Und Cedomir Jovanovic, Präsident der Liberaldemokratischen Partei (LDP) meinte, "Wir sind der Beweis, dass eine positive Energie vorhanden ist, die die Kraft haben wird, alle Probleme in Serbien zu lösen". Seine LDP könne sich der Sympathien und der Unterstützung der europäischen Öffentlichkeit und Politik erfreuen. Tatsache ist aber, dass die LDP mit ähnlichen kleineren Parteien kaum fünf Prozent der Stimmen erreicht hat. Laut Jovanovic gibt es bei den politischen Mitbewerbern andere Prioritäten: "Sie hängen an nationalen Projekten der Vergangenheit: wertemäßig setzen sie eine Hängelampe vor den Computer, den Sittenkodex anstelle des Rechts, das in einer modernen Demokratie herrscht - und den Feudalismus als Ersatz für den freien Markt". Die LDP wolle aber ein Serbien schaffen, das als Partner und nicht als Feind von seinen Nachbarn gesehen werde.

Die Sieger - und jene, die sich als solche fühlen

Und weil die "moralischen Sieger" ihre "Pyrrhus-Erfolge" feiern, kämpfen jetzt, wie auch in vielen modernen europäischen Staaten, die "demokratisch orientierten" Parteien um die wichtigsten Stellen in der neuen Regierung.

Die erfolgreichere Partei aus diesem Block, die Demokratische Partei (DS), kündigt an, dass der neue Premier aus ihrer Partei kommen wird. "Die Partei mit den meisten Stimmen im demokratischen Block hat das Vorrecht, die neue Regierung zu bilden". Der noch regierende Premier aus der national-konservativen Demokratischen Partei Serbiens (DSS), Vojislav Kostunica, sieht das natürlich ganz anders.
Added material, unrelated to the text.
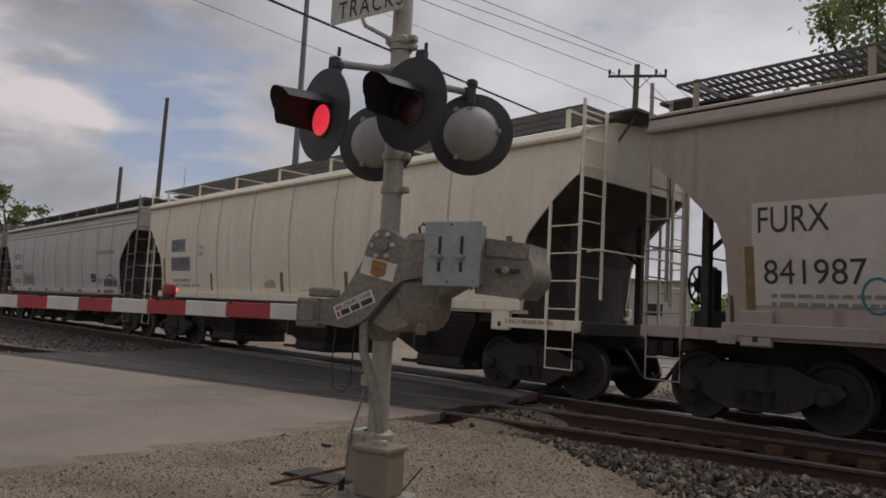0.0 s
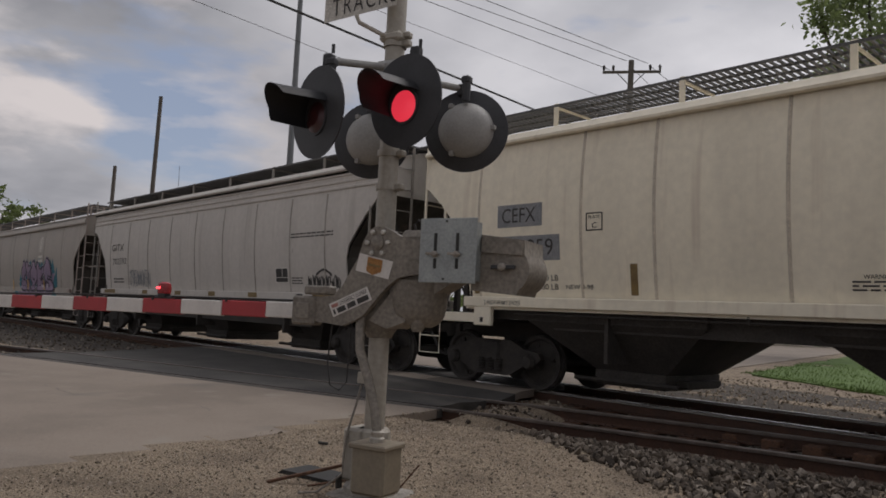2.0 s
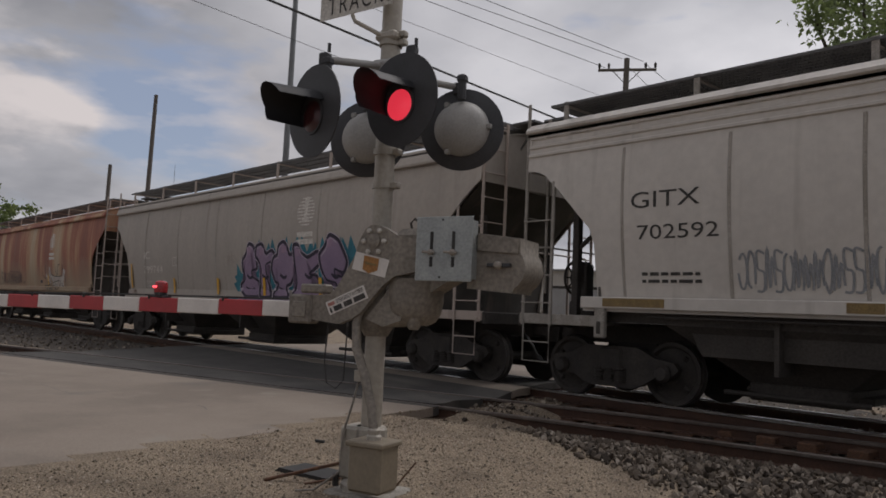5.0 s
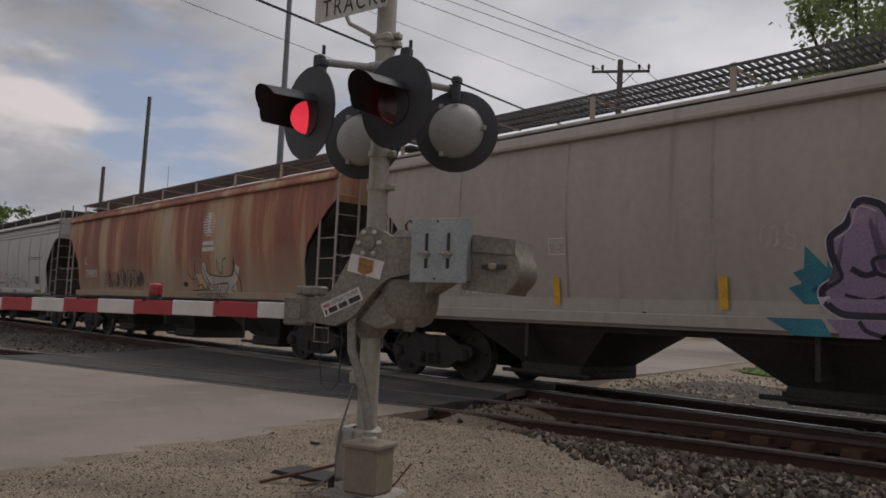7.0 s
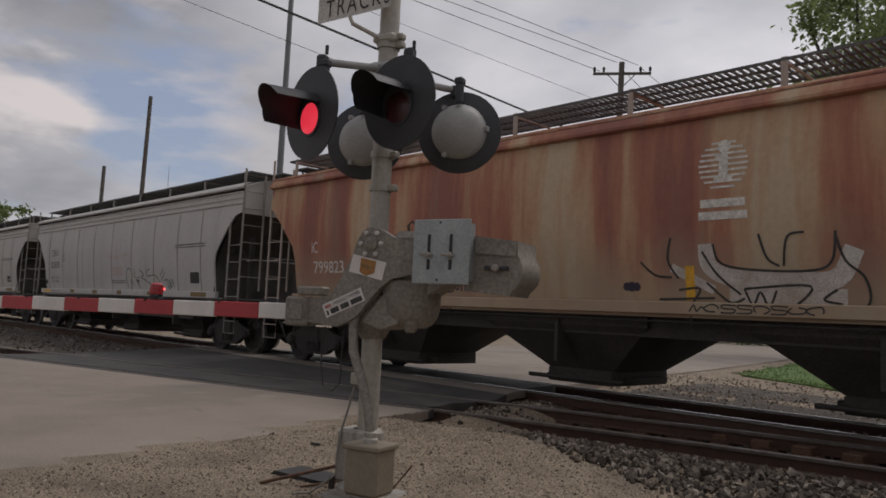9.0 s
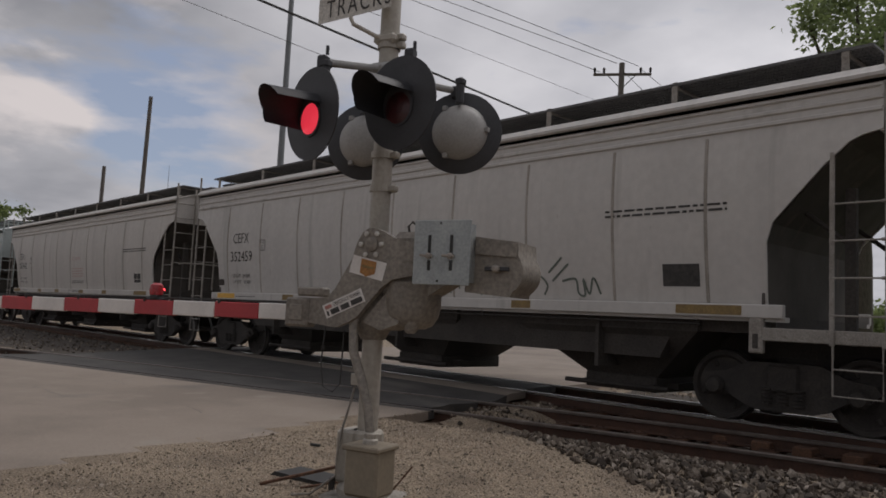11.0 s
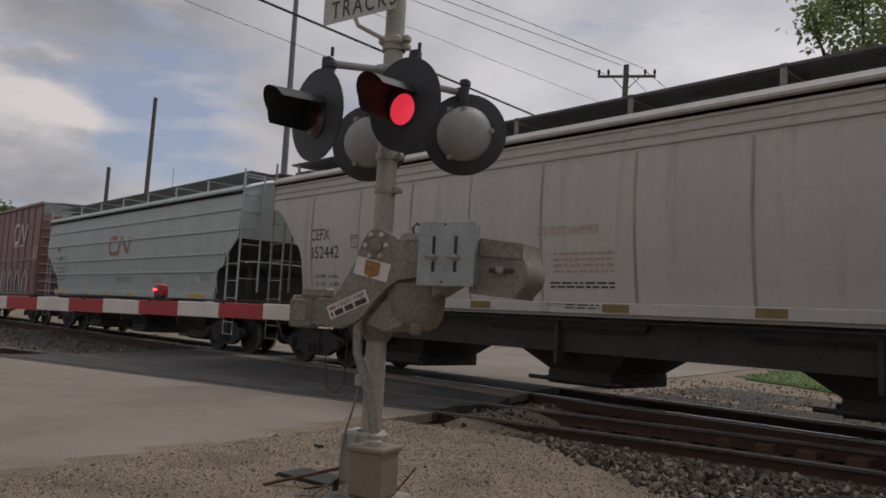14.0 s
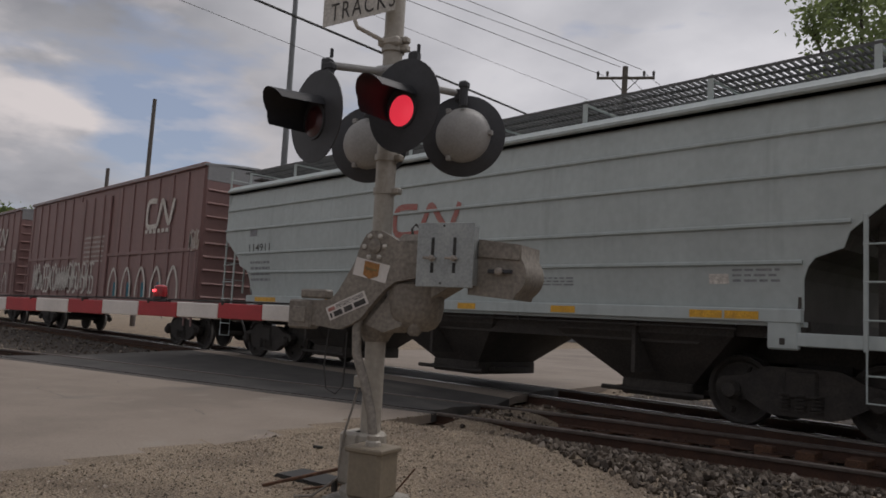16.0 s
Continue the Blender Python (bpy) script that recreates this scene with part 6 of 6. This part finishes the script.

Er zeigt sich zufrieden und betont, dass die Situation in Serbien aufgrund der Bedingungen der internationalen Gemeinschaft, die dem Land gestellt werde, noch schwieriger ist als in anderen Übergangsstaaten.

Wie geht es weiter?

Welche weiteren Bedingungen die internationale Gemeinschaft Serbien noch stellen wird, bleibt offen. Es ist jedenfalls zu hoffen, dass sie nicht nur im Fall Serbiens, sondern des gesamten süd-osteuropäischen Raumes, künftig etwas überzeugender wirken wird.